The sad part of this new tool, is we PAY for it. Even though it's not so usable. Disney just has a way with things, much like how Goofy would do it.
Actually we do not pay for it in the way you may think. Member Services and the reservation systems are paid for as follows:
You have two entities involved in MS and the reservation system, whose difference is on corporate paper rather than the persons who work for the entities, who are the same as it relates to MS and the reservation system, Disney Vacation Club Management Corp. (DVCMC) and the Buena Vista Trading Co..(BVTC).
Officially, BVTC is in charge of providing all services, including all computer-related services, relating to exchanges including the member exchanges done between
DVC resorts at 7 months out. DVCMC is in charge of managing the resorts and also in charge of Member Services and the reservation system, including any computer-related services, for reservations made by members at their home resorts. Again, the personnel involved and operations are really the same.
BVTC receives payment for its services as follows: (a) it gets a $1 per member per year fee in the dues called the DVC Reservation Component; (b) plus any fees charged for exchanges to non-DVC resorts, e.g., RCI, the Disney hotels, the Disney Adventures, the concierge collection; and (c) a portion of the breakage income. It has no other source of income from dues.
DVCMC's portion of the operations of MS and the reservation system is paid out of the following sources: (a) a portion of the breakage income, and, if needed (b) the management fee in the dues equalling 12.5% of the annual dues budget less property taxes, the management fee, and some other items.
The breakage income is that earned by Disney's rentals of rooms available 60 days out or less from any given arrival date. As to any given resort, breakage income goes first to offset dues up to to 2.5% of the total budgeted dues (less property taxes and some other items). Once it reaches that 2.5% (which it has always done), breakage income goes next to BVTC for up to an amount equal to its actual total costs plus 5% of that amount. Once breakage income exceeds the 2.5% dues offset and the amount BVTC can get, the excess goes to DVCMC. We do not know the annual amount of breakage income except it has been reported before that it is usually more than the 2.5% plus the maximum amount that goes to BVTC.
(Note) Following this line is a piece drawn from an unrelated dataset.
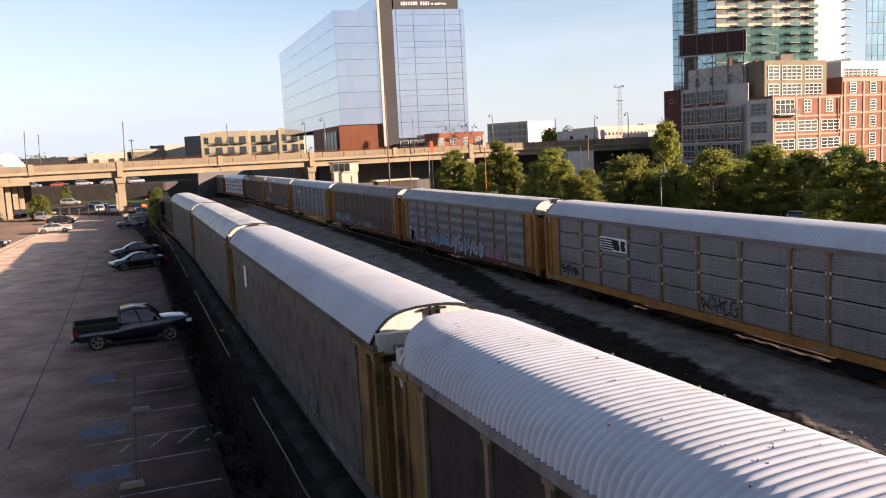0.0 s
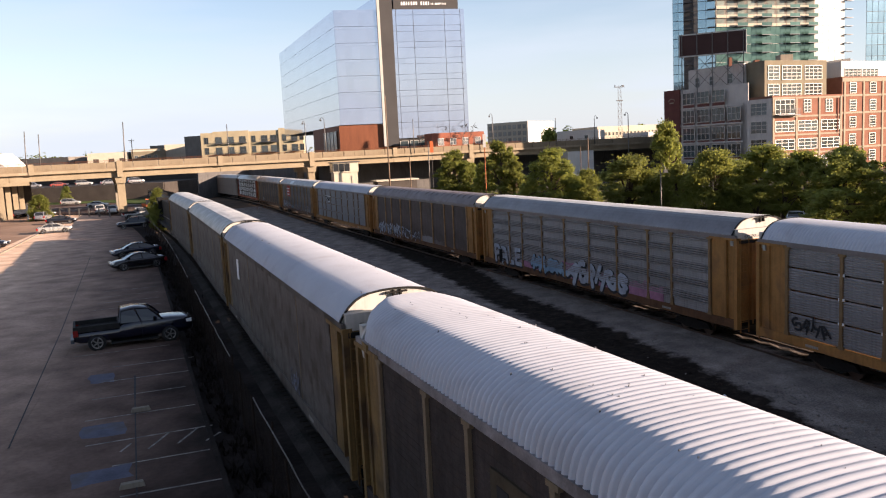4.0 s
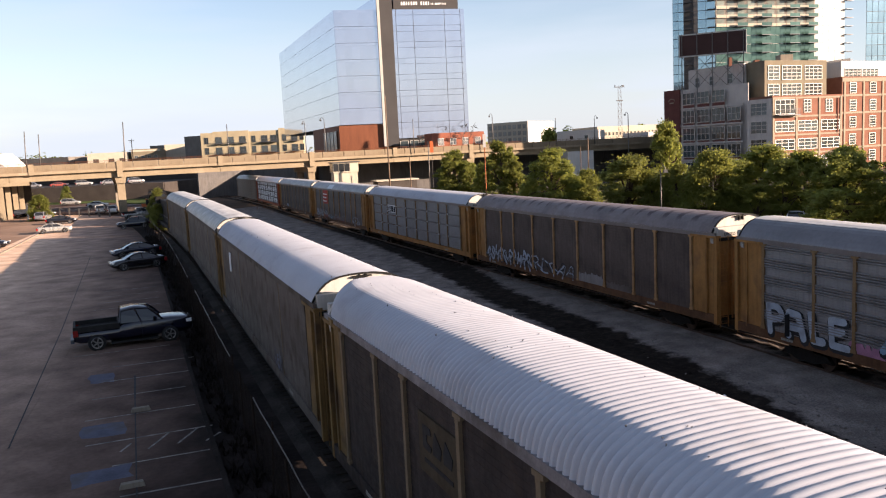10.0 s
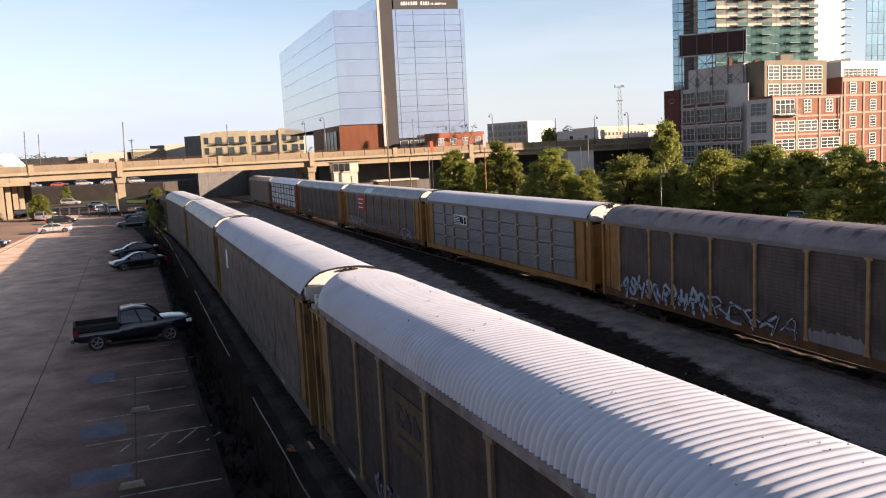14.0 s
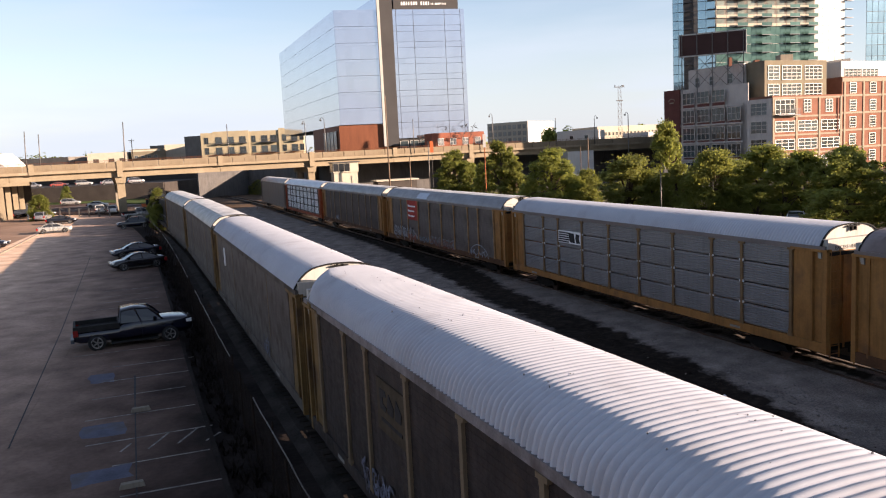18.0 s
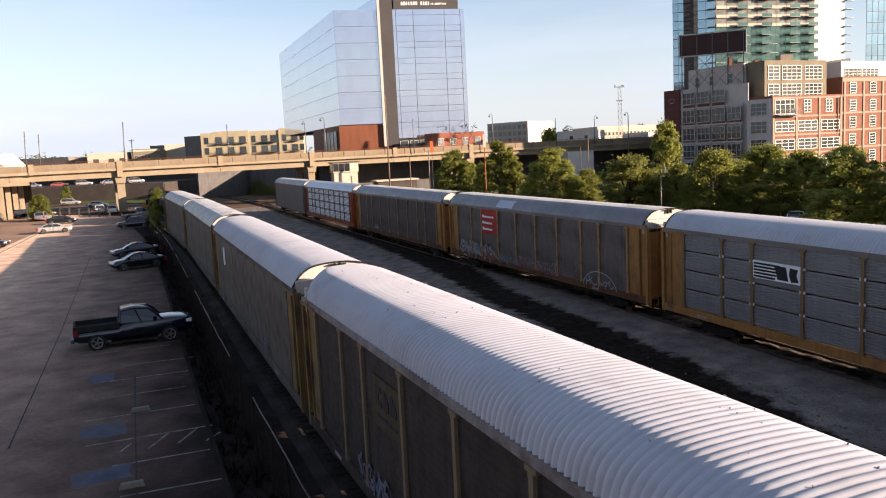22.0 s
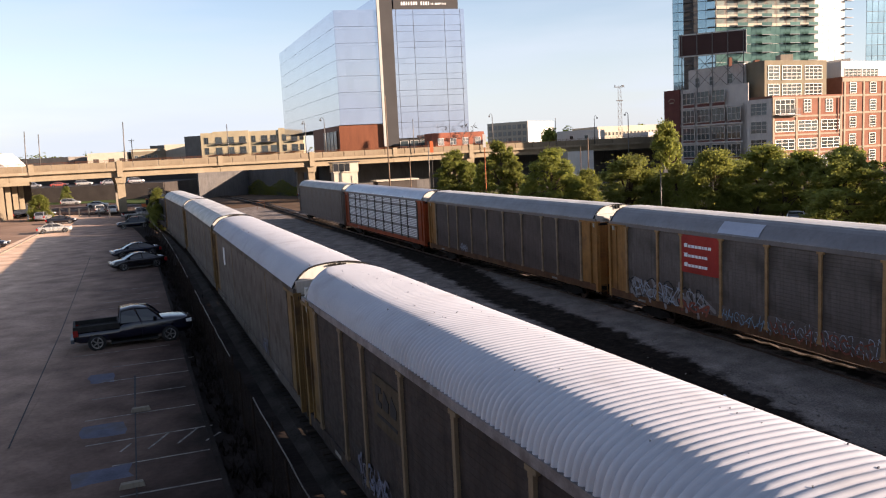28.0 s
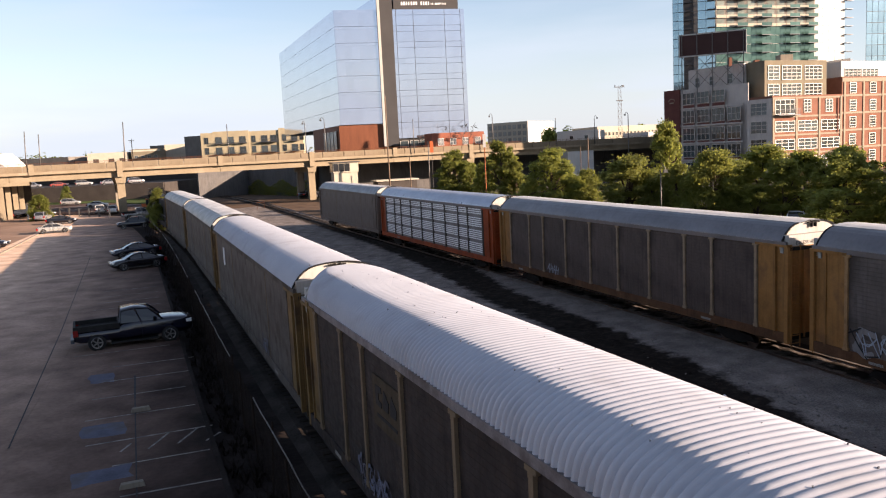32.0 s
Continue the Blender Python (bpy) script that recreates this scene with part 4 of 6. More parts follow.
ca = autorack("auto rack car with dark panels and a white corrugated roof", "dim_brown_panel", "plain", "gold_shaded", "roof_white", 0.173, 0.068, post_mat="dull_post", sill_mat="dim_brown_panel", deep=1.25, knee=True)
cb = autorack("auto rack car with grey-brown panels and a smooth white roof", "dim_panel", "plain", "gold_shaded", "roof_white", 0.12, 0.03, posts=False, sill_mat="dim_panel", deep=1.25)
cc = autorack("auto rack car with grey-brown panels and a dull grey roof", "dim_panel", "plain", "gold_shaded", "roof_grey", 0, 0, posts=False, sill_mat="dim_panel", deep=1.25)
cd = autorack("distant auto rack car with dull panels and a grey roof", "dim_panel", "plain", "gold_shaded", "roof_grey", 0, 0, posts=False, sill_mat="dim_panel", deep=1.25)
racks_near = [ca, cb, cc, cd]
part("emblem_ground", boxes((4.4, 6.3, SIDE - 0.02, SIDE + 0.03, 3.15, 4.35)), M["gold_mark"], ca, "faded tan emblem ground")
bm = BM()
for i in range(3):
    x = 6.05 - i * 0.52
    prism(bm, ((x, 3.68), (x - 0.38, 3.66), (x - 0.44, 3.78), (x - 0.2, 3.82), (x - 0.2, 3.98), (x - 0.44, 4.02), (x - 0.38, 4.14), (x, 4.14)) if i == 0 else
          ((x, 3.68), (x - 0.36, 3.68), (x - 0.42, 3.9), (x - 0.1, 4.14), (x, 3.9)), SIDE + 0.03, SIDE + 0.045)
box(bm, 4.6, 6.0, SIDE + 0.03, SIDE + 0.045, 3.4, 3.48)
part("emblem", bm, M["black_mark"], ca, "dark worn emblem shapes")
stroke_band("sprayed_letters", ca, 61, 5.3, 7.9, 1.15, 2.0, M["spray_dim"], 0.10, 4, "dull bluish white sprayed letters")
stroke_band("scrawl", ca, 63, 5.2, 7.8, 1.1, 1.9, M["spray_dim"], 0.035, 9, "bluish scrawl", 0.034)
stroke_band("sprayed_letters", cb, 62, -7.0, -5.5, 1.3, 2.1, M["spray_dim"], 0.10, 3, "white sprayed letters")
part("placard", boxes((7.6, 8.0, SIDE, SIDE + 0.05, 3.4, 4.4)), M["white_mark"], cb, "white placard")
rng = random.Random(70)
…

As one might notice from the above, the amount we pay as dues for MS services and the reservation system does not vary according to the costs of those services. In dues, you pay that $1 per member charge and the 12.5% management fee, neither of which change based on the costs of MS or the reservation system. In fact, if there were no computer systems, the dues you would pay would be the same, and if there were an extremely expensive and perfect system, the dues you would pay for it would be same. However, there is a significant incentive built into the method of payment for MS and the computer systems for Disney to provide the cheapest services and computer systems it can, because the less it spends on those services, the more of the breakage income and management fee it gets to keep as profit.